Threshold tuning is a business decision, not a technical one. The optimal cutoff depends on the cost of false positives (analyst time, customer friction) versus false negatives (fraud losses). I exposed the threshold as a configurable parameter so that risk teams can adjust it based on their operational capacity.
The Class Imbalance Trap
This deserves its own section because it is the single most common mistake in fraud detection projects. In a typical transaction dataset, fraud represents less than 0.2% of records. A model that blindly predicts "not fraud" for every single transaction achieves 99.8% accuracy. This is the accuracy paradox, and it renders standard accuracy metrics meaningless for imbalanced classification problems.
The real challenge is not achieving high accuracy—it is achieving high precision and recall simultaneously on the minority class. Precision tells you what fraction of your fraud alerts are actually fraud (critical for analyst workload). Recall tells you what fraction of actual fraud you are catching (critical for loss prevention). The F1 score balances both, and the precision-recall AUC is a far better evaluation metric than ROC-AUC for imbalanced datasets.
I used three techniques to combat imbalance: class_weight='balanced_subsample' in the Random Forest, SMOTE oversampling of the minority class, and threshold optimization using the precision-recall curve. The threshold that maximized F1 on the validation set was 0.38—well below the default 0.5—because the model's probability estimates are naturally compressed toward the majority class.

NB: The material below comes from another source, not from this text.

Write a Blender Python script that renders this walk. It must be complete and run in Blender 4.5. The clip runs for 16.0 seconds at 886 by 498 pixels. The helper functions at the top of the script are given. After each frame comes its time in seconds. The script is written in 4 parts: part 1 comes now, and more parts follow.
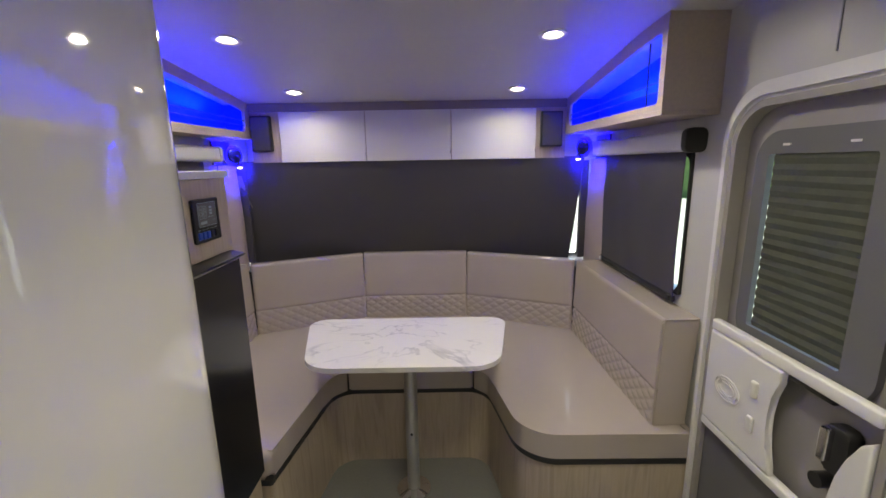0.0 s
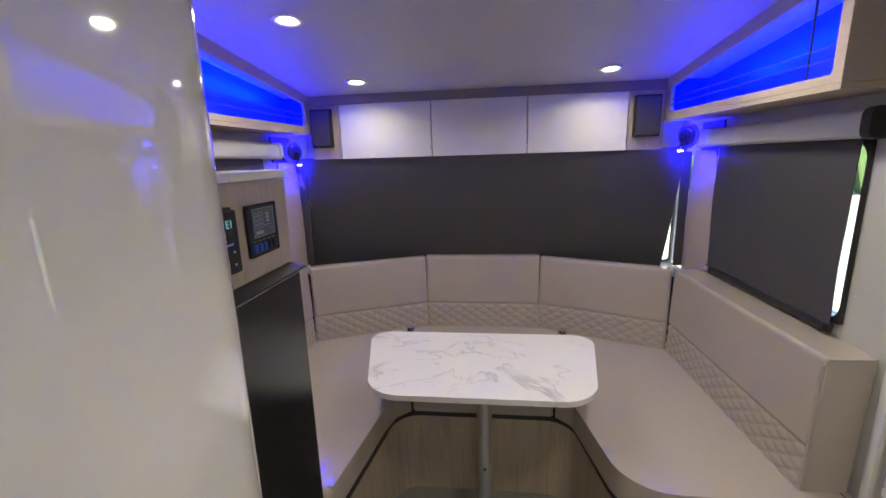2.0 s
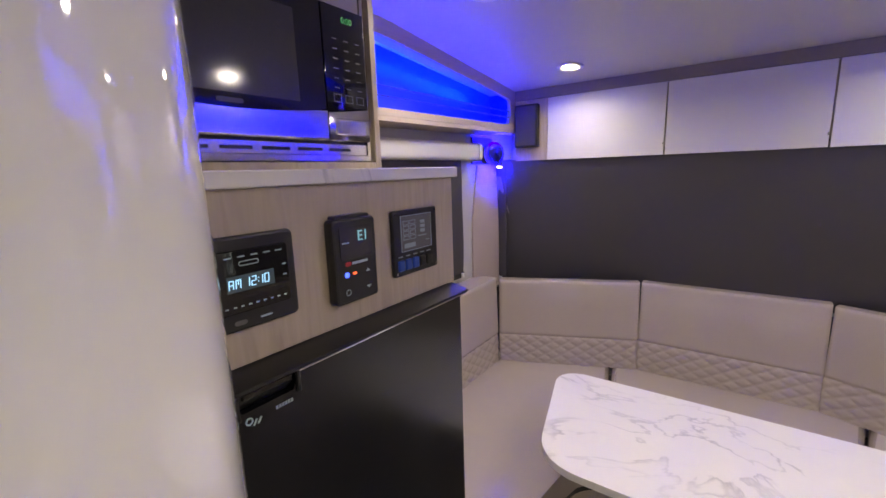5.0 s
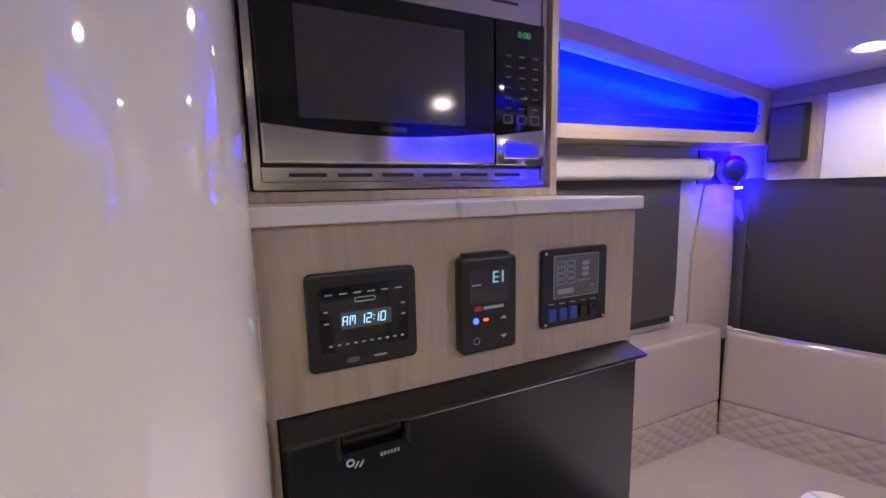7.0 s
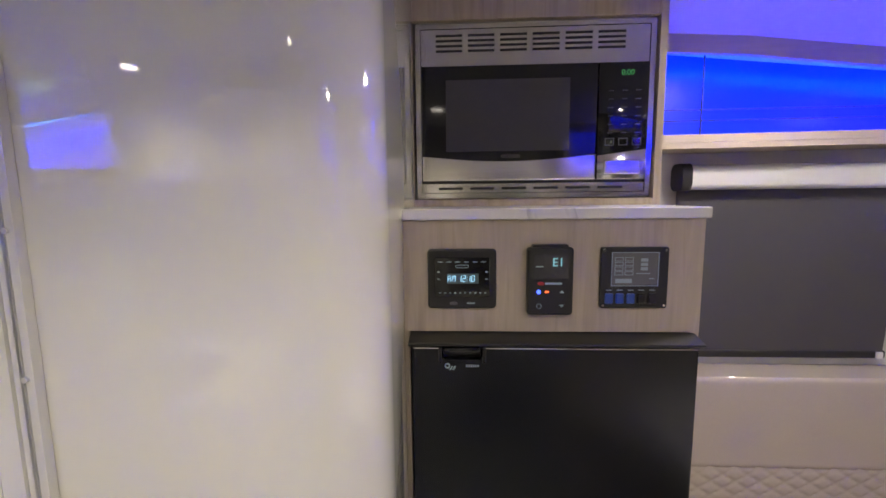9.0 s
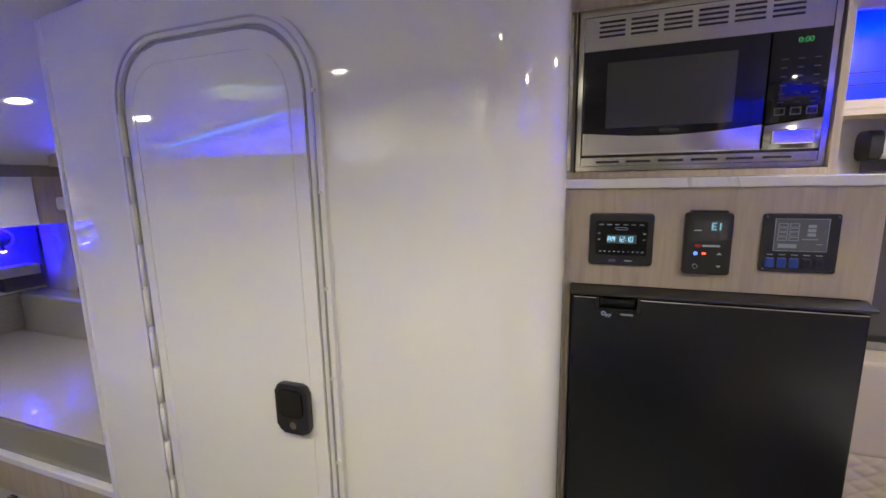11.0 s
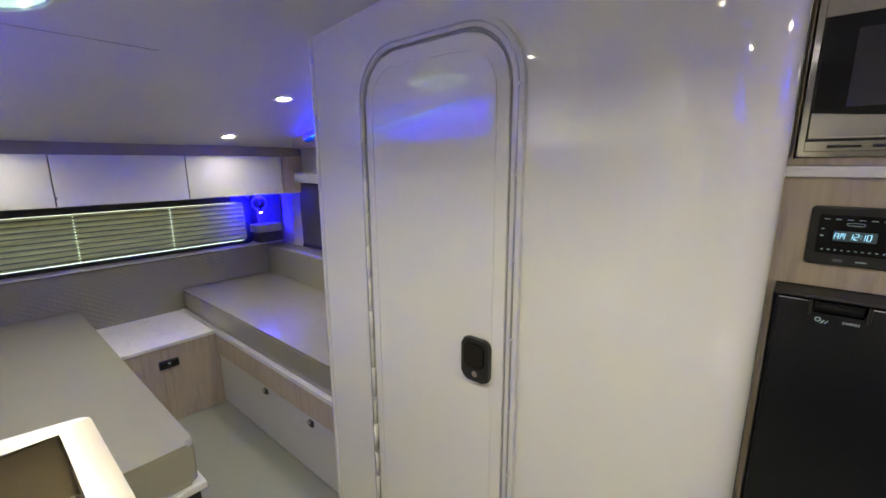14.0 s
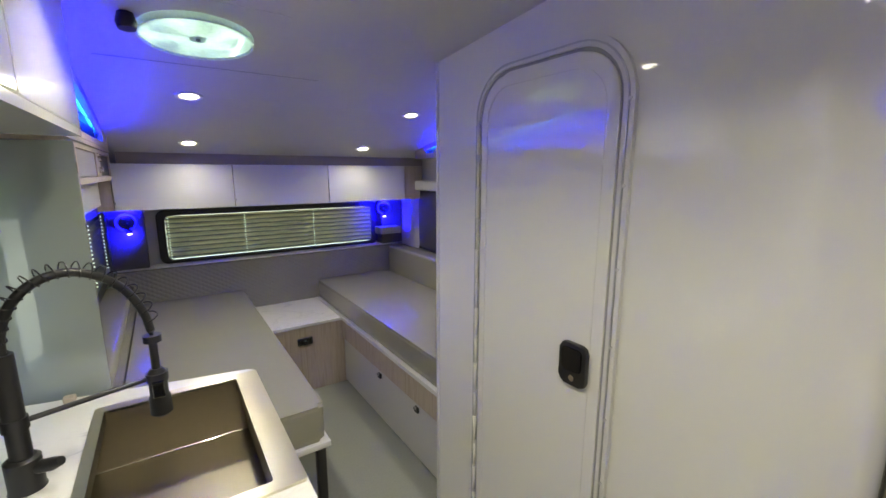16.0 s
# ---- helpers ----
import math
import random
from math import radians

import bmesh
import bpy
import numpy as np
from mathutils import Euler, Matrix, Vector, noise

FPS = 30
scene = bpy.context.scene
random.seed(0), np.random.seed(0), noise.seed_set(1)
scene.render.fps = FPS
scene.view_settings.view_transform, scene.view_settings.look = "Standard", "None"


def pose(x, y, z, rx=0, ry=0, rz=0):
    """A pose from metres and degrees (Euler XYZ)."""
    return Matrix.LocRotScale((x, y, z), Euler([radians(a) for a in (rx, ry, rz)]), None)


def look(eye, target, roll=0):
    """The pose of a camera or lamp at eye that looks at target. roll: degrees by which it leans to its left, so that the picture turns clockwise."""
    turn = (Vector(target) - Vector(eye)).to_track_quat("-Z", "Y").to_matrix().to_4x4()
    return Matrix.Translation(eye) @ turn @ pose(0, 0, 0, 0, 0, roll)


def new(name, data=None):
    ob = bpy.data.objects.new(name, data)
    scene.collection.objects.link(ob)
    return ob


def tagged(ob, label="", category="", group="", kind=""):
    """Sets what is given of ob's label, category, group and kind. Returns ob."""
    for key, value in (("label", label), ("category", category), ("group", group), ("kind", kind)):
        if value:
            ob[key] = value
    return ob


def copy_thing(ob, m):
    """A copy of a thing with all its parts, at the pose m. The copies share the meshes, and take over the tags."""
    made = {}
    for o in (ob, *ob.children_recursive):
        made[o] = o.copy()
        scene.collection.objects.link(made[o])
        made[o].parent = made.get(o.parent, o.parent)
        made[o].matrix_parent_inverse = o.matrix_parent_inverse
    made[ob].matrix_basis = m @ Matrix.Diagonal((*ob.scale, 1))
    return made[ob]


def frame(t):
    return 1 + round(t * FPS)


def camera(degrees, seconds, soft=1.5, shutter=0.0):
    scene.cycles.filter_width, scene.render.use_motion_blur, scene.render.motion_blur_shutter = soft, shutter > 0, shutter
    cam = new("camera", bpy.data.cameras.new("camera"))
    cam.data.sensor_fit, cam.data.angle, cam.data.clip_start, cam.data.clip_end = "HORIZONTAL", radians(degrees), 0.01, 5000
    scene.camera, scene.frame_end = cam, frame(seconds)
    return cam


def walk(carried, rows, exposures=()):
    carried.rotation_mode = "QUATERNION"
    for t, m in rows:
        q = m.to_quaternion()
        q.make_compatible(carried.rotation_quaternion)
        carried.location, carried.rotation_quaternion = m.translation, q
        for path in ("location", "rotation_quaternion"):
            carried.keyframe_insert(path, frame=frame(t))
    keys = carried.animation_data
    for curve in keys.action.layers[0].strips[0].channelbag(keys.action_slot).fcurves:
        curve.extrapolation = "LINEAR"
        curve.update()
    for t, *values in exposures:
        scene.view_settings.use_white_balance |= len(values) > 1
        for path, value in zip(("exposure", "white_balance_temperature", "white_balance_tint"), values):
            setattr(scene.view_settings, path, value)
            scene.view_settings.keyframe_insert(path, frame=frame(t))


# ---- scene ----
cam = camera(94.1, 16.0, soft=1.6)
PATH = [
    (0, (0.057, 0.057, 1.524), (0.058, 2.015, 1.119), -1.0),
    (0.5, (0.035, 0.117, 1.519), (0.004, 2.075, 1.111), -1.2),
    (1, (0.01, 0.185, 1.523), (-0.058, 2.137, 1.095), -1.3),
    (1.5, (-0.027, 0.245, 1.528), (-0.157, 2.192, 1.087), -1.4),
    (2, (-0.067, 0.303, 1.528), (-0.304, 2.243, 1.104), -1.7),
    (2.5, (-0.09, 0.346, 1.526), (-0.442, 2.27, 1.107), -2.0),
    (3, (-0.101, 0.393, 1.521), (-0.567, 2.293, 1.103), -2.0),
    (5.5, (-0.12, 0.685, 1.505), (-1.474, 2.117, 1.164), -1.8),
    (6, (-0.137, 0.741, 1.506), (-1.672, 1.986, 1.199), -1.7),
    (6.5, (-0.144, 0.757, 1.51), (-1.817, 1.818, 1.236), -1.5),
    (7, (-0.124, 0.767, 1.528), (-1.922, 1.599, 1.254), -1.2),
    (7.5, (-0.082, 0.786, 1.54), (-1.973, 1.383, 1.284), -1.1),
    (8, (-0.005, 0.824, 1.536), (-1.953, 1.199, 1.286), -0.8),
    (8.5, (0.105, 0.874, 1.537), (-1.874, 0.997, 1.276), -0.8),
    (9, (0.194, 0.885, 1.534), (-1.789, 0.788, 1.295), -0.6),
    (11.5, (0.437, 0.773, 1.516), (-1.379, 0.018, 1.15), -1.2),
    (12, (0.468, 0.746, 1.514), (-1.292, -0.121, 1.123), -1.1),
    (12.5, (0.491, 0.734, 1.515), (-1.214, -0.231, 1.112), -0.9),
    (13, (0.499, 0.739, 1.519), (-1.147, -0.319, 1.108), -0.7),
    (13.5, (0.507, 0.759, 1.524), (-1.065, -0.407, 1.111), -0.5),
    (14, (0.525, 0.786, 1.526), (-0.965, -0.484, 1.118), -0.3),
    (14.5, (0.541, 0.813, 1.527), (-0.853, -0.565, 1.13), -0.2),
    (15, (0.552, 0.836, 1.528), (-0.741, -0.64, 1.14), -0.1),
    (15.5, (0.57, 0.855, 1.531), (-0.628, -0.701, 1.153), -0.0),
    (16, (0.584, 0.867, 1.532), (-0.517, -0.762, 1.165), 0.0),
]
walk(cam, [(t, look(eye, target, roll)) for t, eye, target, roll in PATH], ((0, 1.90, 6500, 10), (3, 1.96, 6500, 11), (5.5, 2.18, 6500, 23), (7, 2.14, 6500, 25), (7.6, 2.04, 6500, 21), (9, 2.32, 6500, 14), (12.5, 2.42, 6500, 8), (16, 2.16, 6500, 4)))

# world, sun, exposure
world = bpy.data.worlds.new("world")
scene.world = world
world.use_nodes = True
wn = world.node_tree
sky = wn.nodes.new("ShaderNodeTexSky")
sky.sky_type, sky.sun_disc = "NISHITA", False
sky.sun_elevation, sky.sun_rotation = radians(54), radians(301)
wn.nodes["Background"].inputs[1].default_value = 0.15
wn.links.new(sky.outputs[0], wn.nodes["Background"].inputs[0])
sun = new("sun", bpy.data.lights.new("sun", "SUN"))
sun.data.energy, sun.data.angle, sun.data.color = 5.0, radians(0.5), (1, 0.95, 0.86)
sun.matrix_world = look((-5, 3, 8), (0, 0, 0))

DOWNLIGHTS = [(-0.72, 1.693), (0.475, 1.693), (-0.72, 2.376), (0.47, 2.376), (-0.61, -1.22), (0.45, -1.22),
              (-0.62, -1.92), (0.43, -1.92), (0.50, -0.16), (0.47, 0.75)]
LAMP_POWER, BLUE_POWER, GAIN = 1.0, 1.0, 0.25
HATCH_POWER = 0.07
BLUE = (0.004, 0.001, 1.0)

# ceiling: height along the vehicle
PROFILE = [(-2.62, 1.50), (-2.1, 1.645), (-1.92, 1.695), (-1.22, 1.845), (-0.51, 1.935), (0.1, 1.99), (0.6, 2.015), (1.1, 2.015),
           (1.693, 1.983), (2.376, 1.91), (2.95, 1.845)]


def ceil_z(y):
    for (a, za), (b, zb) in zip(PROFILE, PROFILE[1:]):
        if y <= b:
            return za + (zb - za) * (y - a) / (b - a)
    return PROFILE[-1][1]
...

Why Temporal Splits Matter
Most tutorials split data randomly into training and test sets. For fraud detection, this is a subtle but critical mistake. Random splitting creates temporal leakage: the model trains on transactions from June and July, then "predicts" fraud in May. In production, you never have future data available at prediction time.
I used a strict temporal split: training data from months 1-8, validation from month 9, and test from months 10-12. This simulates the real deployment scenario where the model only sees past transactions and must predict future ones. The performance drop from random splitting to temporal splitting was significant—AUC dropped from 0.96 to 0.92—but the temporal results are honest and reflect what you would actually see in production.
Temporal splitting also reveals concept drift. Fraud patterns evolve as attackers adapt to detection systems. A model trained on January data may perform well through March but degrade by June as new attack vectors emerge. Monitoring model performance over time and retraining on recent data is essential for maintaining production accuracy.
What Production Fraud Systems Need
Academic fraud detection models and production fraud systems have fundamentally different requirements. Building this project taught me what the gap looks like:
- Explainability: When an analyst reviews a flagged transaction, they need to know why the model flagged it. A probability score alone is not actionable. I integrated SHAP (SHapley Additive exPlanations) values to provide per-transaction feature attribution, so the top three reasons for each flag are surfaced alongside the risk score.
- Latency constraints: In production, fraud scoring happens in real-time as transactions are processed. The model must return a score in under 50ms. Random Forests are well-suited for this—prediction is just a series of tree traversals—but feature computation (especially rolling windows) requires careful engineering to avoid expensive database queries on every transaction.
- Drift detection: A model that worked last quarter may not work this quarter. Production systems need automated monitoring of input feature distributions and model performance metrics, with alerts when statistical drift exceeds a threshold. Without drift detection, a model can silently degrade for months.
- Feedback loops: Analyst decisions (confirm fraud / dismiss alert) should feed back into the training pipeline. This creates a virtuous cycle where the model improves from operational experience. But it also creates a selection bias: the model only receives feedback on transactions it flagged, not the ones it missed.
Comparison to Published Benchmarks
The most widely used public benchmark for credit card fraud detection is the Kaggle Credit Card Fraud Detection dataset (284,807 transactions, 492 fraudulent). Published results on this dataset typically achieve AUC-ROC between 0.95 and 0.98, but these numbers are inflated by random splitting and PCA-preprocessed features that remove real-world noise.
On my own dataset with temporal splitting and raw engineered features, the 0.92 AUC is competitive with production-grade systems. Research papers from major financial institutions report AUC between 0.90 and 0.95 on real transaction data, with the top performers using deep learning ensembles and graph neural networks to model cardholder behavior as a network. My hybrid Random Forest + Isolation Forest approach lands in the middle of this range while maintaining interpretability—a trade-off that most production teams prefer over marginal accuracy gains from black-box models.